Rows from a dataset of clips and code
════
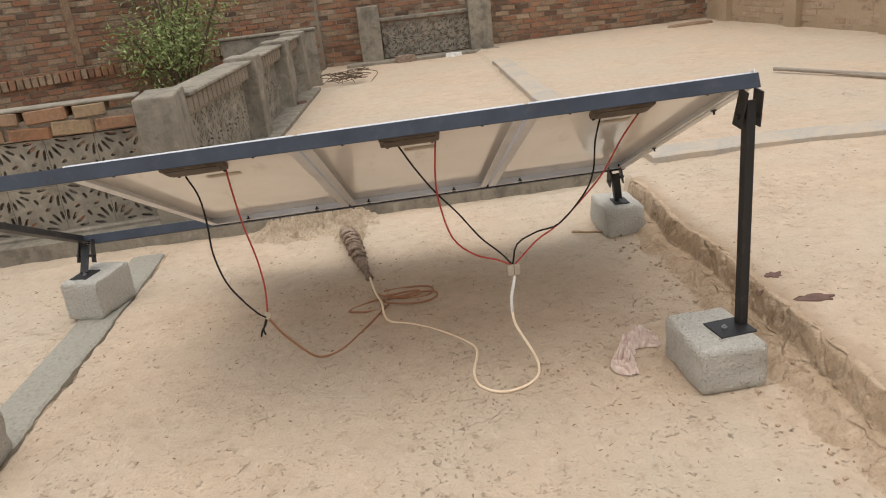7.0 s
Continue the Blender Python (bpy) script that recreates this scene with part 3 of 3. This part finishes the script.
coil = bmesh.new()
for cx, cy, rx, ry, tw, z in ((0.50, 2.36, 0.125, 0.06, -14, 0.012), (0.51, 2.27, 0.12, 0.05, -2, 0.020), (0.325, 2.27, 0.085, 0.045, 14, 0.010), (0.47, 2.31, 0.09, 0.02, -8, 0.028)):
    pts = []
    for k in range(15):
        a = 2 * math.pi * k / 16 + math.pi * (1.0 if cx > 0.4 else 0.0) + 0.2
        q = Matrix.Rotation(radians(tw), 2) @ Vector((rx * math.cos(a), ry * math.sin(a)))
        pts.append((cx + q.x, cy + q.y, z + 0.006 * math.sin(a * 2 + cx)))
    sweep(coil, smooth_path(pts, 0.015), 0.0042)
tagged(part("coiled_flex", coil, BROWNCABLE, None, "", True), "loose loops of brown flex lying on the mud", "cable")

def heap_z(x, y):
    v = Vector((x, y, 0))
    x += 0.05 * noise.noise(v * 9 + Vector((5, 0, 0)))
    y += 0.05 * noise.noise(v * 10 + Vector((0, 4, 0)))
    a = 0.10 * math.exp(-((x - 0.10) / 0.34) ** 6 - ((y - 3.53) / 0.17) ** 2)
    e = 0.085 * math.exp(-((x - 0.30) / 0.085) ** 2 - ((y - 3.24) / 0.14) ** 2)
    base = max(a, e)
    lumps = 0.80 + 0.6 * noise.noise(v * 8) + 0.9 * abs(noise.noise(v * 19)) + 0.5 * noise.noise(v * 38) + 0.22 * noise.noise(v * 85)
    return base * lumps - 0.022 + 0.012 * noise.noise(v * 12)


def mud_heap():
    xs = [-0.42 + 0.0065 * i for i in range(162)]
    ys = [2.80 + 0.0065 * j for j in range(130)]
    V = [(x, y, max(-0.03, heap_z(x, y))) for y in ys for x in xs]
    n = len(xs)
    F = [(j * n + i, j * n + i + 1, (j + 1) * n + i + 1, (j + 1) * n + i) for j in range(len(ys) - 1) for i in range(n - 1)
         if max(V[k][2] for k in (j * n + i, j * n + i + 1, (j + 1) * n + i + 1, (j + 1) * n + i)) > -0.028]
    me = bpy.data.meshes.new("mud_mound")
    me.from_pydata(V, [], F)
    me.materials.append(HEAP)
    tagged(new("mud_mound", me), "low lumpy mound of dried straw mud against the kerb", "mud", kind="stuff")


mud_heap()

# cloth-wrapped pipe end sticking out of the heaped mud
wrap = thing("wrapped_pipe", pose(0.32, 2.85, 0.0), "pipe end wrapped in dusty brown cloth, half buried in mud", "pipe")
WRAP = [(0.280, 3.23, 0.045), (0.290, 3.12, 0.048), (0.300, 3.00, 0.048), (0.318, 2.86, 0.038), (0.338, 2.72, 0.028), (0.355, 2.575, 0.018)]
bm = bmesh.new()
sweep(bm, smooth_path(local(wrap, WRAP), 0.007), 0.040, 20, 0.25, lambda u: 0.95 - 0.62 * ease(0.30, 1.0, u))
for v in bm.verts:
    v.co += 0.008 * noise.noise_vector(v.co * 26) + 0.006 * noise.noise_vector(v.co * 70)
part("sleeve", bm, SACK, wrap, "", True)
wrap_line = smooth_path(local(wrap, WRAP), 0.004)
rng = random.Random(7)
for k in range(9):
    u = 0.24 + 0.055 * k + rng.uniform(-0.015, 0.015)
    lean = (1 if k % 2 else -1) * rng.uniform(0.05, 0.14)
    rad = (0.043 - 0.024 * ease(0.30, 1.0, u)) * rng.uniform(1.04, 1.2)
    a0 = rng.uniform(-0.3, 0.5)
    pts = []
    for j in range(11):
        a = a0 + math.pi * (0.75 + 0.25 * rng.random()) * j / 10
        c = wrap_line[max(0, min(len(wrap_line) - 1, int((u + lean * (j / 10 - 0.5)) * (len(wrap_line) - 1))))]
        pts.append(c + Vector((rad * math.cos(a), 0.006 * rng.uniform(-1, 1), rad * math.sin(a))))
    bm = bmesh.new()
    sweep(bm, smooth_path(pts, 0.008), rng.uniform(0.006, 0.012), 7, 0.6, lambda q: 0.35 + 0.65 * math.sin(math.pi * (0.08 + 0.84 * q)))
    part("cloth_fold", bm, SACK, wrap, "", True)


def rag():
    """A twisted length of cloth, its pleats running along it."""
    line = smooth_path([(1.312, 1.530, 0), (1.275, 1.572, 0), (1.215, 1.560, 0), (1.170, 1.495, 0), (1.140, 1.430, 0), (1.158, 1.375, 0)], 0.004)
    n, m = len(line), 44
    V, F = [], []
    for i, p in enumerate(line):
        u = i / (n - 1)
        t = (line[min(i + 1, n - 1)] - line[max(i - 1, 0)]).normalized()
        side = Vector((-t.y, t.x, 0))
        w = (0.082 - 0.032 * math.exp(-((u - 0.50) / 0.15) ** 2) + 0.022 * noise.noise(Vector((u * 9, 2, 0)))) * math.sqrt(max(0.12, 1 - abs(2 * u - 1) ** 5))
        hgt = (0.052 - 0.018 * u + 0.016 * noise.noise(Vector((u * 7, 5, 1)))) * math.sqrt(max(0.02, 1 - abs(2 * u - 1) ** 4))
        for j in range(m):
            v = j / (m - 1) * 2 - 1
            q = Vector((u * 5.5, v * 1.4, 0.6))
            warp = 1.3 * noise.noise(q * 1.6)
            pleat = abs(math.sin(math.pi * (2.6 * v + warp + 0.8 * u))) - 0.4
            edge = (1 - abs(v) ** 3)
            z = 0.004 + hgt * edge * (0.50 + 0.75 * pleat + 0.5 * noise.noise(q * 4.5) + 0.25 * noise.noise(q * 11))
            off = side * (v * w / 2 * (1 + 0.25 * noise.noise(q * 3))) + t * (0.012 * noise.noise(q * 2.5))
            V.append((p.x + off.x, p.y + off.y, max(0.002, z)))
    for i in range(n - 1):
        for j in range(m - 1):
            F.append((i * m + j, i * m + j + 1, (i + 1) * m + j + 1, (i + 1) * m + j))
    me = bpy.data.meshes.new("rag")
    me.from_pydata(V, [], F)
    me.materials.append(RAG)
    ob = new("rag", me)
    so = ob.modifiers.new("thick", 'SOLIDIFY')
    so.thickness = 0.0025
    ob.location.z = floor_z(1.2, 1.48)
    tagged(ob, "crumpled dusty pink rag lying against a footing block", "rag")


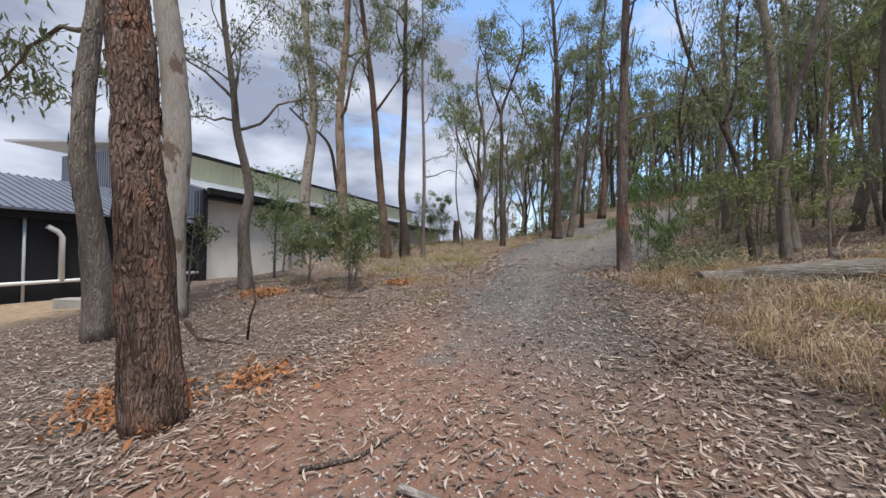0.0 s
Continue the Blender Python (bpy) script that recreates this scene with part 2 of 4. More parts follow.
def ground_z(x, y):
    n = noise.noise(Vector((x * 0.45, y * 0.45, 0.3))) * 0.07 + noise.noise(Vector((x * 1.7, y * 1.7, 4.0))) * 0.025
    d = abs(x - track_mid(y)) - track_half(y)
    rough = sm(-0.4, 0.8, d)
    rim = 0.05 * math.exp(-((d - 0.25) / 0.35) ** 2)
    return lie(x, y) + n * (0.25 + 0.75 * rough) + rim + (0.03 * rough)


def ground_material():
    m = Nodes("forest_floor", 0.95)
    m.bsdf.inputs["Specular IOR Level"].default_value = 0.08
    tc = m.node("TexCoord")
    sep = m.node("SeparateXYZ")
    m.link(tc.outputs["Object"], sep.inputs["Vector"])
    x, y, v = sep.outputs["X"], sep.outputs["Y"], tc.outputs["Object"]

    def sstep(val, a, b, s):
        return m.math("MULTIPLY", m.smooth(val, a, b), s)

    yy = m.math("MINIMUM", y, 30.0)
    mid = m.math("ADD", m.math("MULTIPLY", yy, m.math("MULTIPLY_ADD", yy, 0.0042, -0.26)), 0.55)
    mid = m.math("SUBTRACT", mid, sstep(y, 5, 12, 0.5))
    far = m.math("MAXIMUM", m.math("SUBTRACT", m.math("MINIMUM", y, 45.0), 23.0), 0.0)
    mid = m.math("ADD", mid, m.math("MULTIPLY", m.math("MULTIPLY", far, far), 0.047))
    half = m.math("ADD", m.math("ADD", sstep(y, 8, 17, 1.55), 1.25), m.math("SUBTRACT", sstep(y, 10, 14, 0.6), sstep(y, 24, 30, 0.4)))
    u = m.math("SUBTRACT", x, mid)
    d = m.math("SUBTRACT", m.math("ABSOLUTE", u), half)
    edge = m.math("ADD", d, m.math("MULTIPLY", m.math("SUBTRACT", m.noise(v, 1.3, 6, 0.65), 0.5), 2.3))
    gravel = m.math("SUBTRACT", 1.0, m.smooth(edge, -0.35, 0.3))
    stones = m.node("TexVoronoi", Scale=42.0)
    m.link(v, stones.inputs["Vector"])
    fine, mid_n, big = m.noise(v, 75, 6, 0.78), m.noise(v, 6, 5, 0.6), m.noise(v, 0.7, 4)
    grey = m.ramp(fine, (0.32, (0.06, 0.057, 0.055)), (0.5, (0.15, 0.142, 0.136)), (0.7, (0.34, 0.325, 0.31)))
    grey = m.mix(m.math("MULTIPLY", m.smooth(big, 0.45, 0.65), 0.7), grey, m.ramp(fine, (0.32, (0.115, 0.094, 0.082)), (0.7, (0.32, 0.275, 0.245))))
    side = m.smooth(m.math("ADD", d, m.math("MULTIPLY", m.math("SUBTRACT", m.noise(v, 0.9, 4), 0.5), 2.2)), -1.15, -0.35)
    side = m.math("MULTIPLY", side, m.smooth(y, 6.5, 9.0))
    fresh = m.math("MULTIPLY", m.smooth(u, 0.7, 1.7), m.math("MULTIPLY", m.smooth(y, 10.5, 12.5), m.math("SUBTRACT", 1.0, m.smooth(y, 17, 20))))
    side = m.math("MAXIMUM", side, m.math("MULTIPLY", fresh, m.smooth(m.noise(v, 0.7, 4), 0.36, 0.56)))
    grey = m.mix(m.math("MULTIPLY", side, 0.85), grey, m.ramp(fine, (0.32, (0.042, 0.043, 0.047)), (0.5, (0.10, 0.102, 0.108)), (0.72, (0.26, 0.26, 0.265))))
    away = m.math("ABSOLUTE", m.math("ADD", u, m.math("MULTIPLY", m.math("SUBTRACT", m.noise(v, 1.6, 3), 0.5), 0.35)))
    worn = m.math("MULTIPLY", m.math("SUBTRACT", 1.0, m.smooth(away, 0.02, 0.3)), m.math("MULTIPLY", m.smooth(y, 4.5, 6.5), m.smooth(mid_n, 0.35, 0.6)))
    grey = m.mix(m.math("MULTIPLY", worn, 0.45), grey, m.ramp(fine, (0.3, (0.22, 0.195, 0.175)), (0.7, (0.40, 0.365, 0.335))))
    band = m.math("MULTIPLY", m.smooth(u, 0.15, 0.5), m.math("SUBTRACT", 1.0, m.smooth(u, 0.9, 1.3)))
    band = m.math("MULTIPLY", band, m.math("MULTIPLY", m.smooth(m.noise(v, 0.8, 3), 0.35, 0.6), m.math("SUBTRACT", 1.0, m.smooth(y, 10, 13))))
    grey = m.mix(m.math("MULTIPLY", band, 0.8), grey, m.ramp(mid_n, (0.3, (0.12, 0.095, 0.083)), (0.7, (0.22, 0.18, 0.158))))
    soil = m.ramp(m.noise(v, 16, 6, 0.7), (0.3, (0.105, 0.08, 0.066)), (0.55, (0.205, 0.157, 0.128)), (0.75, (0.34, 0.275, 0.23)))
    red = m.ramp(m.noise(v, 9, 5, 0.6), (0.3, (0.20, 0.105, 0.07)), (0.7, (0.36, 0.215, 0.155)))
    # bare red earth at the lower end of the track
    start = m.math("SUBTRACT", 1.0, m.smooth(m.math("ADD", y, m.math("MULTIPLY", u, 0.55)), 3.0, 6.2))
    bare = m.math("MULTIPLY", m.math("MULTIPLY", start, m.math("SUBTRACT", 1.0, m.smooth(edge, 0.1, 1.1))), m.smooth(m.noise(v, 1.1, 4), 0.24, 0.46))
    c = m.mix(gravel, soil, grey)
    c = m.mix(m.math("MULTIPLY", bare, 0.85), c, red)
    yard = m.math("MULTIPLY", m.math("SUBTRACT", 1.0, m.smooth(m.math("ADD", x, m.math("MULTIPLY", m.noise(v, 0.8, 3), 1.5)), -8.3, -6.8)), m.math("SUBTRACT", 1.0, m.smooth(y, 3.2, 5.0)))
    c = m.mix(yard, c, m.ramp(mid_n, (0.3, (0.30, 0.215, 0.14)), (0.7, (0.47, 0.36, 0.25))))
    c = m.mix(0.6, c, m.ramp(fine, (0.25, (0.5, 0.5, 0.5)), (0.7, (1, 1, 1))), "MULTIPLY")
    h = m.math("ADD", m.math("MULTIPLY", stones.outputs["Distance"], 0.5), m.math("MULTIPLY", fine, 0.6))
    m.bump(h, 0.9, 0.025)
    return m.done(c)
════
:: Set problem ::
Count each line of the data where the word "Python" appears, then reply with the total only.

:: Answer ::
2